OPINION:
As the first African president to address Washington’s largest annual gathering of pro-Israel activists, Rwandan leader Paul Kagame underscored a key reason for his country’s natural kinship with the Jewish state: As two peoples who survived brutal extermination campaigns, they know the real-world consequences of inaction in the face of hate.
Mr. Kagame declared to the American Israel Public Affairs Committee (AIPAC) on Sunday that “our world is not truly safe — not for us, not for anyone” until the twisted ideologies behind the Holocaust or the Rwanda genocide are acknowledged, confronted with a unified front and defeated.
The Rwandan president issued a critical call for “renewed solidarity against relentless efforts to deny genocide and trivialize the victims.”

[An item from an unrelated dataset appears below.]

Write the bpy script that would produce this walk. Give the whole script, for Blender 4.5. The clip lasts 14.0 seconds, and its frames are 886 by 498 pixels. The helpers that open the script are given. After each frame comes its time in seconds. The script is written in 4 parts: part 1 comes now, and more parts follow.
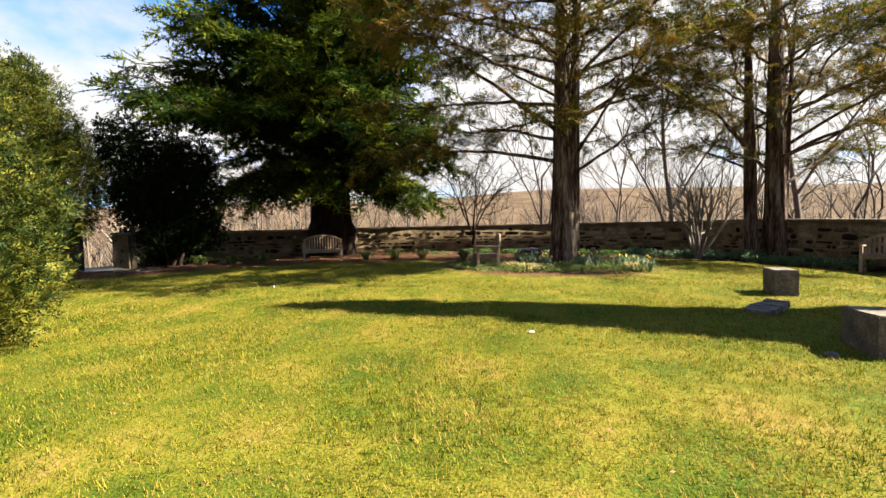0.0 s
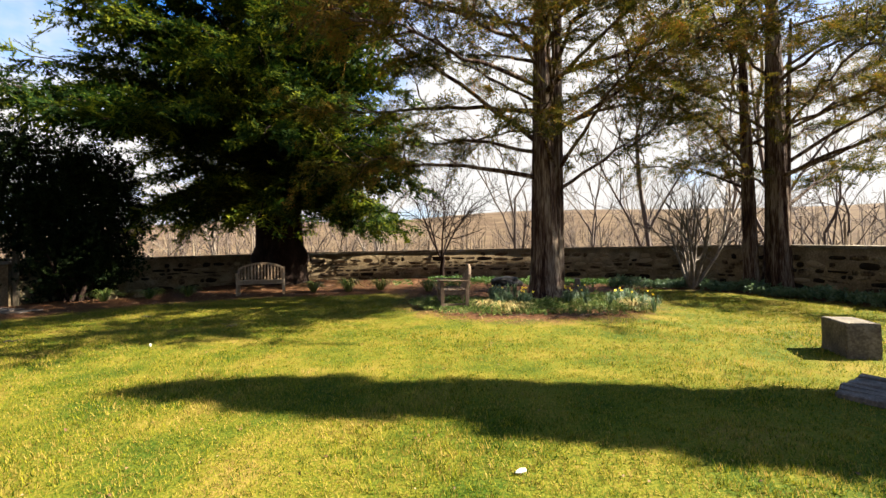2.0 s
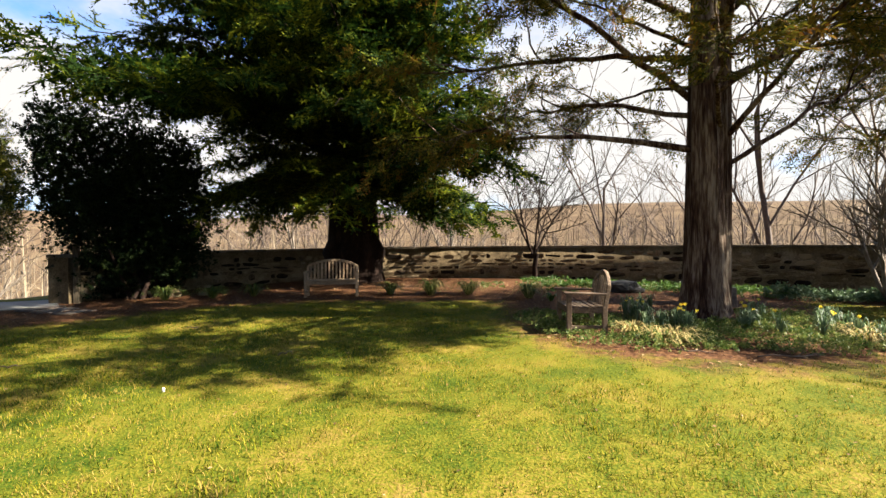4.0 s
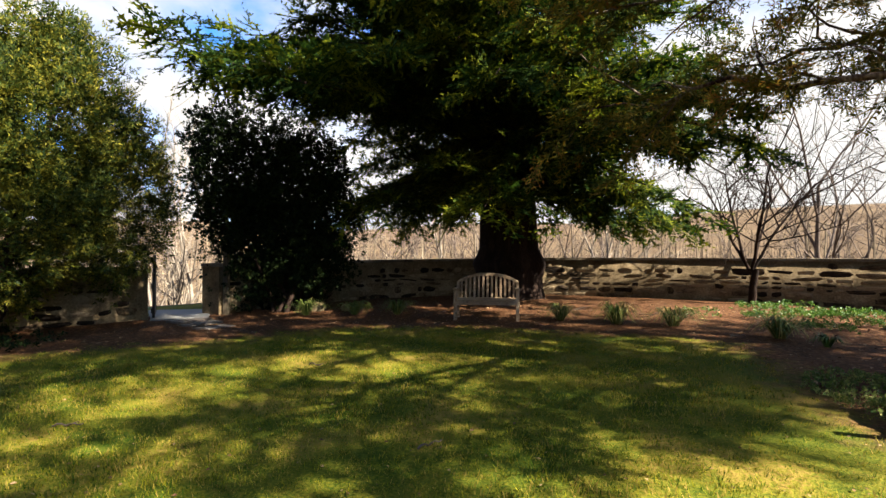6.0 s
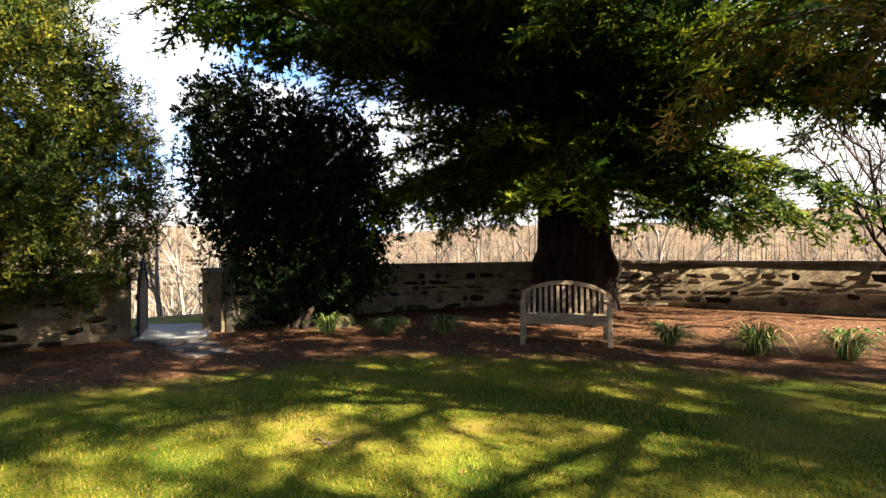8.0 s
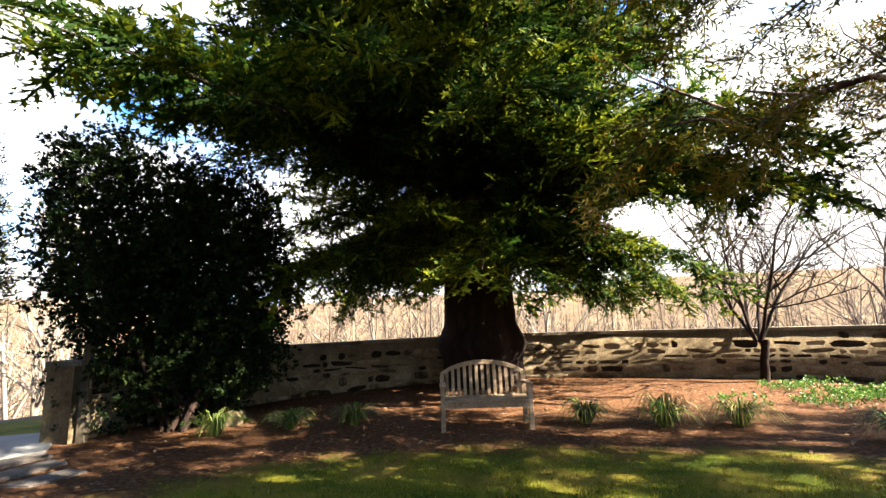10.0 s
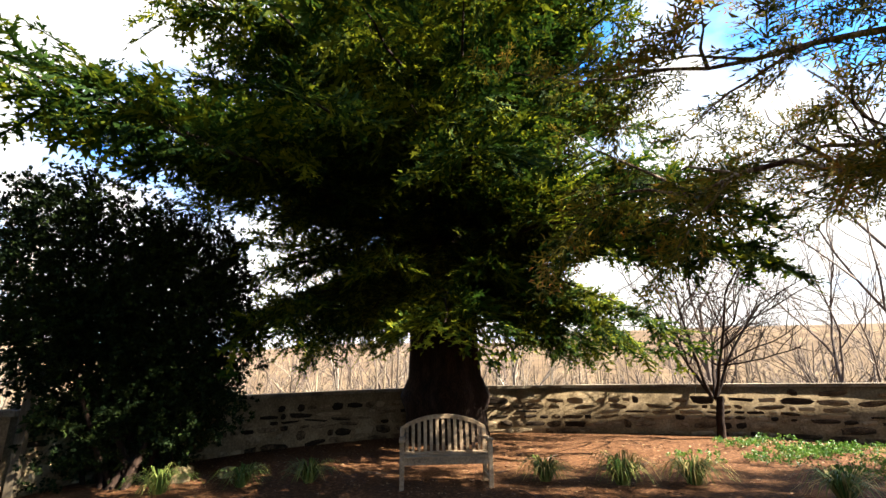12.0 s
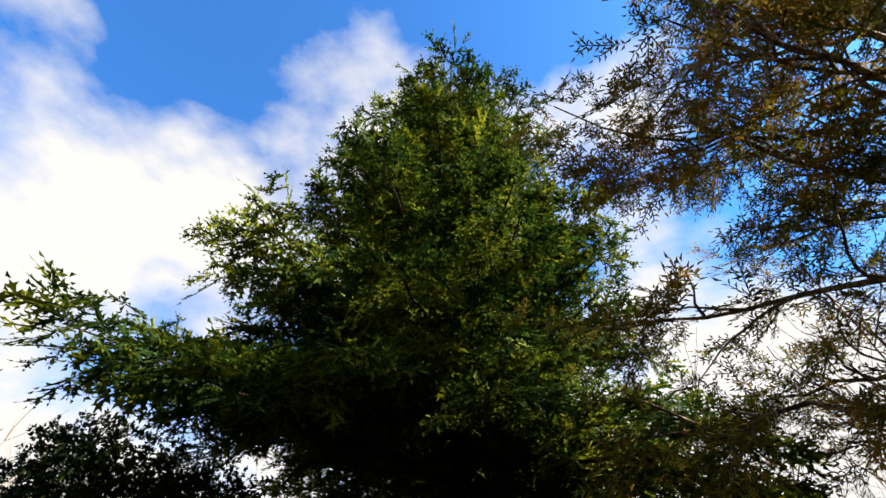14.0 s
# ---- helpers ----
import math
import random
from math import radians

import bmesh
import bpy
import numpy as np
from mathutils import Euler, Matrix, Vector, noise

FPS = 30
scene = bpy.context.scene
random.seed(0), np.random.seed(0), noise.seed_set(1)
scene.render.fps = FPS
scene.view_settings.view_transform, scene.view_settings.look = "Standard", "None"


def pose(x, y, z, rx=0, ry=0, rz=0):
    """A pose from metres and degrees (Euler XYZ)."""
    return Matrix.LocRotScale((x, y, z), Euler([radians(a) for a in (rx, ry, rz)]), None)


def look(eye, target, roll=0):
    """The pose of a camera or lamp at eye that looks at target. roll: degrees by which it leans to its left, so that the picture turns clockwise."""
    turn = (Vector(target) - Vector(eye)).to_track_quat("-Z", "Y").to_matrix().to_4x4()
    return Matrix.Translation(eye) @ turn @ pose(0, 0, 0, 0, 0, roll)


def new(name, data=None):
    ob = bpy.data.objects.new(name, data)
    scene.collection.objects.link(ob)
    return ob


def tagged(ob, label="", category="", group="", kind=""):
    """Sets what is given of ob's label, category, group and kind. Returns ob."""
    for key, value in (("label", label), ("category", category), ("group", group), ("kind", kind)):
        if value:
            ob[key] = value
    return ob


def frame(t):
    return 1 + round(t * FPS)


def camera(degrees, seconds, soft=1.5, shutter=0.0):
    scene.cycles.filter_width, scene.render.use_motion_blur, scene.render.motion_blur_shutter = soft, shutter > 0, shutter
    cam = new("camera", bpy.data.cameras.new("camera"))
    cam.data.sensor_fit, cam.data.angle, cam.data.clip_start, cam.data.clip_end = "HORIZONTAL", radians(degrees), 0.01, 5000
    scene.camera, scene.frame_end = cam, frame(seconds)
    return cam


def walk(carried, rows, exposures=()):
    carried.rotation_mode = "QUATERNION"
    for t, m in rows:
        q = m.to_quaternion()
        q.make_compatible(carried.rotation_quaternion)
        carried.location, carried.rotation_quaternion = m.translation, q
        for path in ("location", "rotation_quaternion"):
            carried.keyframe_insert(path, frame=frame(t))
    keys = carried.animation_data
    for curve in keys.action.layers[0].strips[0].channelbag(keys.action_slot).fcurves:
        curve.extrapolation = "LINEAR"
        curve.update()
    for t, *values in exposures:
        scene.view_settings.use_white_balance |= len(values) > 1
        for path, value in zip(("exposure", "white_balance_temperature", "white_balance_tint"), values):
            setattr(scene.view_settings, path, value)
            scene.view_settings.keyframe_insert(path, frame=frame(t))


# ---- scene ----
cam = camera(88.0, 14.0)
PATH = [
    (0, (0.795, 0.464, 0.942), (0.621, 2.455, 0.863), -1.2),
    (0.5, (0.848, 0.997, 1.014), (0.804, 2.996, 0.971), -1.3),
    (1, (0.902, 1.541, 1.07), (0.861, 3.54, 1.073), -1.2),
    (1.5, (0.88, 2.084, 1.11), (0.845, 4.084, 1.138), -1.3),
    (2, (0.94, 2.653, 1.124), (0.885, 4.653, 1.132), -1.2),
    (2.5, (0.746, 3.195, 1.136), (0.591, 5.189, 1.137), -1.0),
    (2.7, (0.689, 3.425, 1.139), (0.495, 5.415, 1.139), -1.0),
    (4.8, (-0.311, 5.909, 1.26), (-0.837, 7.839, 1.24), -0.5),
    (5, (-0.414, 6.149, 1.246), (-1.001, 8.061, 1.25), -0.5),
    (5.5, (-0.731, 6.605, 1.279), (-1.442, 8.473, 1.345), -0.3),
    (6, (-1.053, 7.06, 1.271), (-1.996, 8.824, 1.296), -0.1),
    (6.5, (-1.406, 7.458, 1.29), (-2.697, 8.985, 1.321), 0.2),
    (7, (-1.772, 7.918, 1.249), (-3.042, 9.463, 1.268), 0.1),
    (7.5, (-2.137, 8.391, 1.257), (-3.312, 10.009, 1.276), 0.0),
    (8, (-2.478, 8.803, 1.255), (-3.544, 10.495, 1.294), -0.2),
    (8.5, (-2.738, 9.032, 1.269), (-3.697, 10.785, 1.373), -0.4),
    (9, (-2.907, 8.939, 1.314), (-3.748, 10.739, 1.541), -0.7),
    (9.2, (-2.909, 8.913, 1.338), (-3.702, 10.726, 1.632), -0.9),
    (11.5, (-2.934, 8.899, 1.44), (-3.42, 10.804, 1.807), -1.0),
    (12, (-2.78, 8.767, 1.45), (-3.273, 10.63, 1.983), -0.9),
    (12.5, (-2.832, 8.554, 1.521), (-3.312, 10.313, 2.342), -0.9),
    (13, (-2.982, 8.351, 1.559), (-3.473, 10.007, 2.566), -1.3),
    (13.5, (-2.947, 8.262, 1.603), (-3.436, 9.799, 2.785), -1.6),
    (14, (-2.906, 8.228, 1.615), (-3.28, 9.672, 2.948), -2.7),
]
walk(cam, [(t, look(eye, target, roll)) for t, eye, target, roll in PATH],
     [(0.0, 2.95), (5.0, 2.9), (6.5, 3.1), (8.0, 3.5), (9.0, 4.0), (11.5, 3.75), (12.5, 3.45), (13.2, 3.1), (14.0, 2.9)])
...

It’s a huge opportunity not just for the burgeoning partnerships between Israel and African nations, but for the new administration to assess its genocide prevention goals with these partners who know all too well the consequences of silence.
President Trump is expected to make his first overseas trip to Brussels for a NATO meeting in late May, followed by the G7 summit in Italy. But to put the weight of foreign policy in perspective, Mr. Trump should first head to a quiet suburban neighborhood in East Africa.
A presidential visit to Rwanda would be a visceral education in how the decisions the commander in chief will make from this day on can mean peace or war, freedom or oppression, life or death, protection or genocide. It’s a reminder of what man can do to man in the span of just 100 days, and how policies from the local level to the United Nations all the way to the White House can embolden or stop those who continue to commit ghastly crimes against humanity decades after we swore “never again.”
The new president should journey to the Kigali Genocide Memorial and sit in one of the alcoves lined with family photos of the fallen. It’s not a place to talk, but listen. Listen to the silent stories of the women, men and children whose photos dangle from the wires, souls frozen in time whose final smiles belie their grisly fate.
Because Rwanda knows they’re far from alone in suffering crimes against humanity, another memorial exhibit details genocide from Cambodia to Armenia to the Balkans. Another exhibit remembers the child victims, with names, ages, favorite sports and sweets juxtaposed with their photos and causes of death: bludgeoning, torture, more.
Mr. Trump should save plenty of time for reflection in the burial place, where the remains of more than 250,000 victims of the Rwandan genocide are interred — a number that grows each year as new grave sites are found across the country more than two decades after an estimated 800,000 were murdered.
He should book a room for the evening at the Hotel des Mille Collines, better known as blessed accommodations to more than 1,200 souls who sheltered within the hotel’s walls during the genocide. He shouldn’t leave the country without stopping at other genocide memorials well beyond Kigali: Bisesero, hills where more than 50,000 Tutsi were killed after resisting the Hutu militias; Ntarama, where thousands seeking refuge in a church were slaughtered and the bones as well as belongings of those murdered remain today; Nyamata, another mass killing of some 10,000 people who had tried to barricade themselves in a church; Murambi, a technical school under construction at the time where 45,000 victims were slaughtered and left in a mass grave.
No press conference should be scheduled with this trip: Rwandans are beyond wanting to hear tired platitudes from politicians, anyway.
The advice would be the same no matter who moved into the Oval Office as human rights are too often an afterthought, a hastily interjected line near the end of a press release, a disclaimer that condemnation of horrendous violations was brought up in passing while talking economics with the offending regime.
To keep “never again” from becoming “again” and “again,” every president must be guided by a sense of moral responsibility, along with the experiences of the Israelis and Rwandans, the Sudanese and Burmese and Iraqis, and other populations targeted for genocide. Mr. Trump must be guided by the voices speaking to every person in power from the mass graves of Rwanda, and beyond.
• Bridget Johnson is a senior fellow with the news and public policy group Haym Salomon Center and D.C. bureau chief for PJ Media.